Spring is here, and along with all the other typical signs of spring, Association to Preserve Cape Cod (APCC) staff and volunteers have resumed the Cape Cod Regional Pond Monitoring Program.

The program aims to collect data from 50 representative ponds every month for seven months out of the year. In an effort to observe key changes in the ponds, APCC was able to add 2 additional months of monitoring to the program: Year One concluded in November 2023, and staff and volunteers resumed work in March 2024, collecting data from about 25 ponds. Monitors plan to visit all 50 ponds in April.

As part of the Freshwater Initiative, the Commission partnered with APCC to develop and implement a comprehensive approach to expanding and enhancing efforts to monitor ponds on Cape Cod. Expanded monitoring will ensure consistent and consecutive data collection to inform pond management and improvement strategies.

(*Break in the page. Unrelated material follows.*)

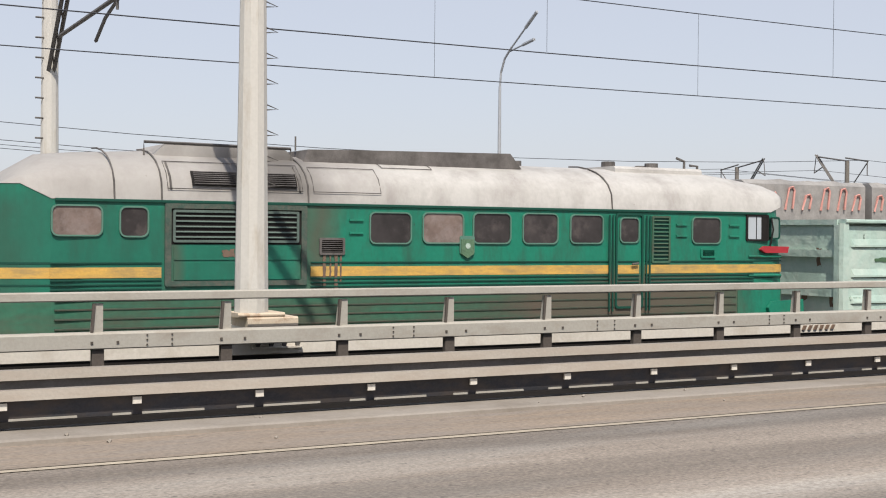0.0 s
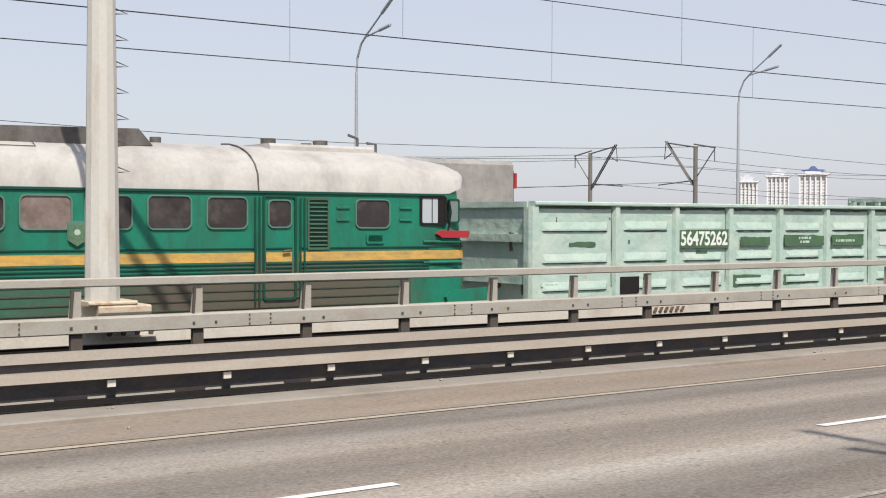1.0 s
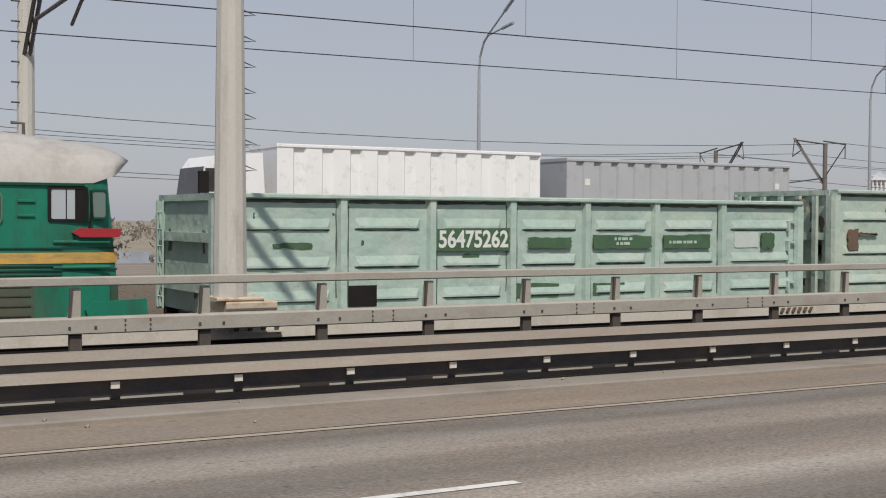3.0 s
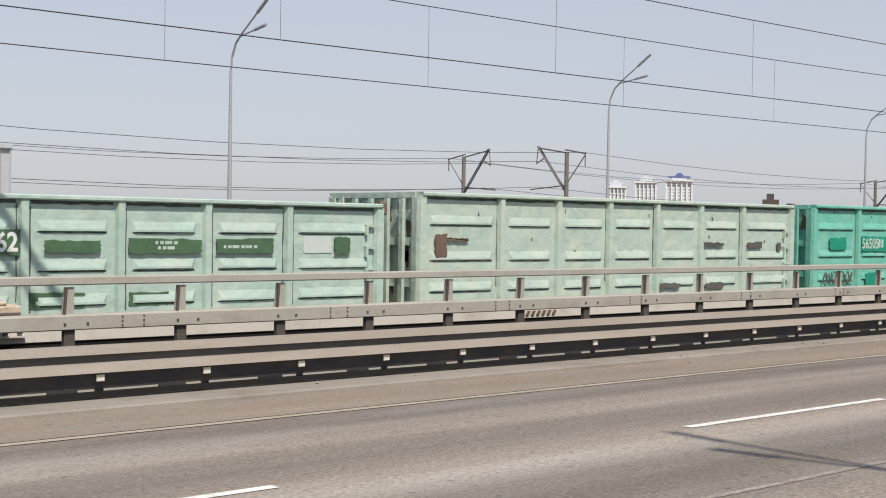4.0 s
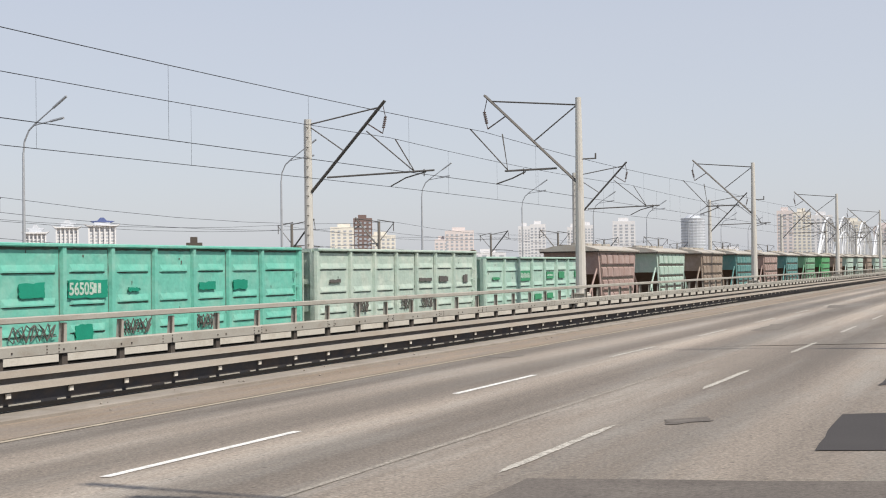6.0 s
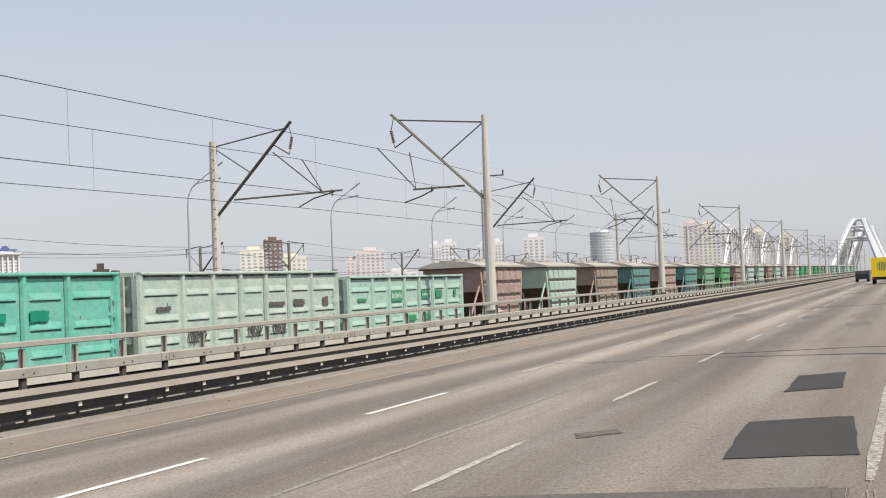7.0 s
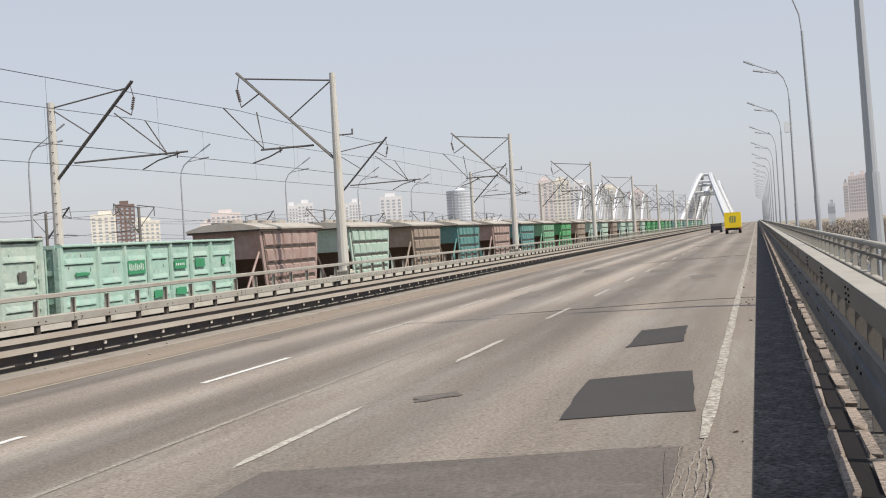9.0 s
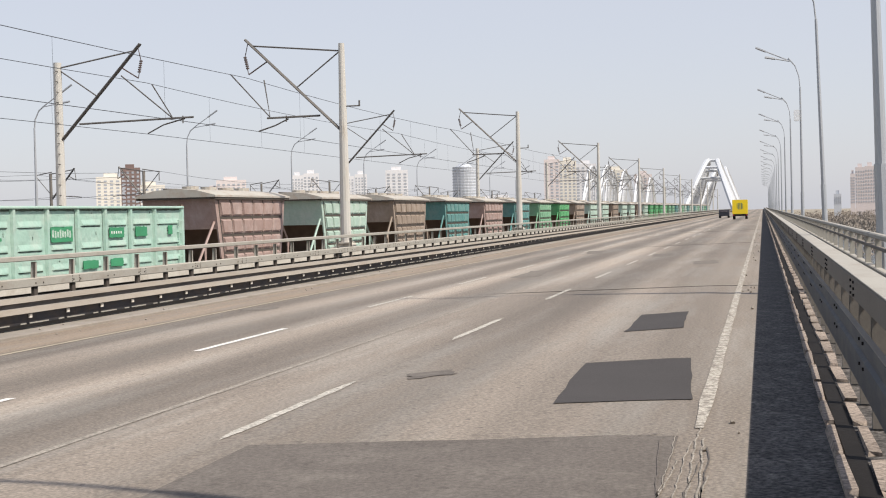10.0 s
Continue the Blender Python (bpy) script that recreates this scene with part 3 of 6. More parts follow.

Monitoring takes place in fifty ponds spatially distributed across all 15 Cape Cod towns, selected by the project team, within input from a group of advisors, who analyzed pond characteristics, including size, depth, land cover and surrounding development, and water quality to determine a group of ponds representative of the region’s nearly 900 freshwater bodies. Thirty-eight of the fifty ponds have delineated watersheds, thirty-two have associated biological data, thirteen are home to herring runs, six have undergone rehabilitation projects, and eleven have surface water connections.

Commission staff are developing a pond water quality data portal. This online tool will include data collected through the Regional Pond Monitoring Program and historical data, enabling users to access the data and see trends and analyses over time.